§ **Brief**
Everything from the first line of the data below through the line that contains "0.010, 0.880), (0.412" should be written out exactly, please, and nothing more; the pictures stay out.

§ **Source excerpt**
-*-*-
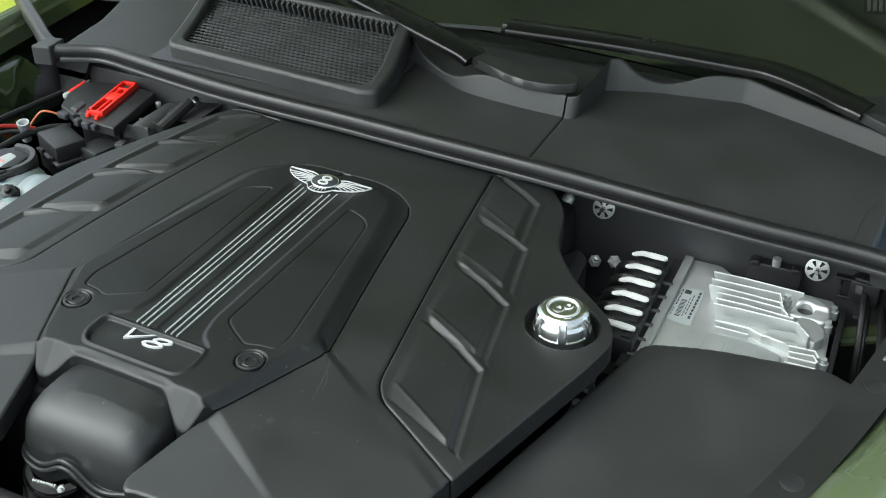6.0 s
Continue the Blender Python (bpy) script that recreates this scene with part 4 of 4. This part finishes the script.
# ---- plug row with white levers ----
plug = thing("connector_row", "row of black plugs with white locking levers", "connector", (0.45, 0.05, 0.80))
under(part("housing", box((0.466, 0.048, 0.835), (0.018, 0.27, 0.06), 0.003), DARK, None), plug)
under(part("base_plate", box((0.435, 0.045, 0.825), (0.08, 0.26, 0.04), 0.003), DEEP, None), plug)
for k in range(6):
    y, x = 0.130 - 0.0345 * k, 0.0016 * k
    p = under(part("plug", box((0.440 + x, y - 0.004, 0.866), (0.046, 0.027, 0.040), 0.003), DARK, None, "black plug"), plug)
    under(part("plug_rib", box((0.452 + x, y - 0.004, 0.888), (0.012, 0.020, 0.004), 0.001), RUBBER, None), p)
    b = prism(rounded([(-0.0275, -0.0085), (-0.0225, -0.0015), (-0.013, 0.0055), (0.004, 0.0052), (0.024, 0.0040), (0.0275, -0.0005), (0.024, -0.0058), (0.006, -0.0062), (-0.005, -0.0042), (-0.012, -0.0050), (-0.0205, -0.0100)], 0.0028, 4), 0.8938, 0.8972, 0.0009)
    b.transform(pose(0.436 + x, y - 0.001, 0) @ pose(0, 0, 0, 0, 0, (2.0, -1.2, 0.8, -2.2, 1.4, -0.6)[k]) @ Matrix.Diagonal((0.94, 0.9, 1, 1)))
    under(part("lever", b, WHITE, None, "white locking lever"), p)
    under(part("pin", lathe([(0.0034, 0.0), (0.0034, 0.013), (0.002, 0.015)], 12, pose(0.462 + x * 0.5, y - 0.018, 0.866, 0, 84, 0)), BULK, None, "dark guide pin"), p)
    under(part("wire_boot", sweep([(0.425 + x, y - 0.010, 0.880), (0.412 + x, y - 0.012, 0.878), (0.398 + x, y - 0.006, 0.865), (0.395, y, 0.84)], 0.008), RUBBER, None, "black wire boot"), p)

# ---- fixings on the bulkhead ----
for x, z in ((0.3433, 0.9115), (0.6542, 0.8944)):
    wsh = thing("washer_nut", "large bright washer with a slotted rim and bolt", "washer", (x, 0.196, z), group="bulkhead washers")
    m = pose(0, 0, 0, 74, 0, 4)
    part("washer", lathe([(0.0195, 0), (0.0195, 0.0025), (0.018, 0.003), (0.005, 0.004), (0.001, 0.004)], 36, m), ZINC, wsh)
    part("bolt", lathe([(0.0042, 0), (0.0042, 0.018), (0.003, 0.020), (0.001, 0.020)], 12, m), CHROME, wsh, "bright bolt")
    wsh.scale = (0.84, 0.84, 0.84)
    # slits are not cut; dark wedges on the washer carry their shade
    for k in range(6):
        a = radians(-60 + 60 * k)
        b = prism([(0.0065, -0.0010), (0.0155, -0.0034), (0.0162, 0.0), (0.0155, 0.0034), (0.0065, 0.0010)], 0.0028, 0.0044, 0)
        b.transform(m @ pose(0, 0, 0, 0, 0, math.degrees(a)))
        part("slot_shade", b, DEEP, wsh)
for x, y, z, tilt in ((0.2893, 0.190, 0.9171, 60), (0.3397, 0.185, 0.8225, 40), (0.375, 0.165, 0.845, 70)):
    st = thing("stud_bolt", "bright steel flanged bolt", "bolt", (x, y, z), group="bulkhead bolts")
    m = pose(0, 0, 0, tilt, 0, 25)
    part("flange", lathe([(0.010, 0), (0.010, 0.003), (0.007, 0.005), (0.006, 0.010), (0.001, 0.010)], 6, m), ZINC, st)
    part("shank", lathe([(0.004, 0.008), (0.004, 0.022), (0.001, 0.023)], 10, m), ZINC, st)
part_pipe = part("coolant_pipe", sweep([(0.30, 0.14, 0.80), (0.34, 0.10, 0.815), (0.39, 0.07, 0.83), (0.43, 0.05, 0.82)], 0.011), RUBBER)
tagged(part_pipe, "black coolant pipe beside the cover", "hose")
brk = part("side_bracket", prism(rounded([(0.300, 0.11), (0.325, 0.15), (0.345, 0.13), (0.352, 0.06), (0.33, 0.03)], 0.006), 0.70, 0.862, 0.003), BULK)
tagged(brk, "dark metal bracket beside the engine cover", "bracket")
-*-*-
§ **Result of this exercise**
6.0 s
Continue the Blender Python (bpy) script that recreates this scene with part 4 of 4. This part finishes the script.
# ---- plug row with white levers ----
plug = thing("connector_row", "row of black plugs with white locking levers", "connector", (0.45, 0.05, 0.80))
under(part("housing", box((0.466, 0.048, 0.835), (0.018, 0.27, 0.06), 0.003), DARK, None), plug)
under(part("base_plate", box((0.435, 0.045, 0.825), (0.08, 0.26, 0.04), 0.003), DEEP, None), plug)
for k in range(6):
    y, x = 0.130 - 0.0345 * k, 0.0016 * k
    p = under(part("plug", box((0.440 + x, y - 0.004, 0.866), (0.046, 0.027, 0.040), 0.003), DARK, None, "black plug"), plug)
    under(part("plug_rib", box((0.452 + x, y - 0.004, 0.888), (0.012, 0.020, 0.004), 0.001), RUBBER, None), p)
    b = prism(rounded([(-0.0275, -0.0085), (-0.0225, -0.0015), (-0.013, 0.0055), (0.004, 0.0052), (0.024, 0.0040), (0.0275, -0.0005), (0.024, -0.0058), (0.006, -0.0062), (-0.005, -0.0042), (-0.012, -0.0050), (-0.0205, -0.0100)], 0.0028, 4), 0.8938, 0.8972, 0.0009)
    b.transform(pose(0.436 + x, y - 0.001, 0) @ pose(0, 0, 0, 0, 0, (2.0, -1.2, 0.8, -2.2, 1.4, -0.6)[k]) @ Matrix.Diagonal((0.94, 0.9, 1, 1)))
    under(part("lever", b, WHITE, None, "white locking lever"), p)
    under(part("pin", lathe([(0.0034, 0.0), (0.0034, 0.013), (0.002, 0.015)], 12, pose(0.462 + x * 0.5, y - 0.018, 0.866, 0, 84, 0)), BULK, None, "dark guide pin"), p)
    under(part("wire_boot", sweep([(0.425 + x, y - 0.010, 0.880), (0.412 + x, y - 0.012, 0.878), (0.398 + x, y - 0.006, 0.865), (0.395, y, 0.84)], 0.008), RUBBER, None, "black wire boot"), p)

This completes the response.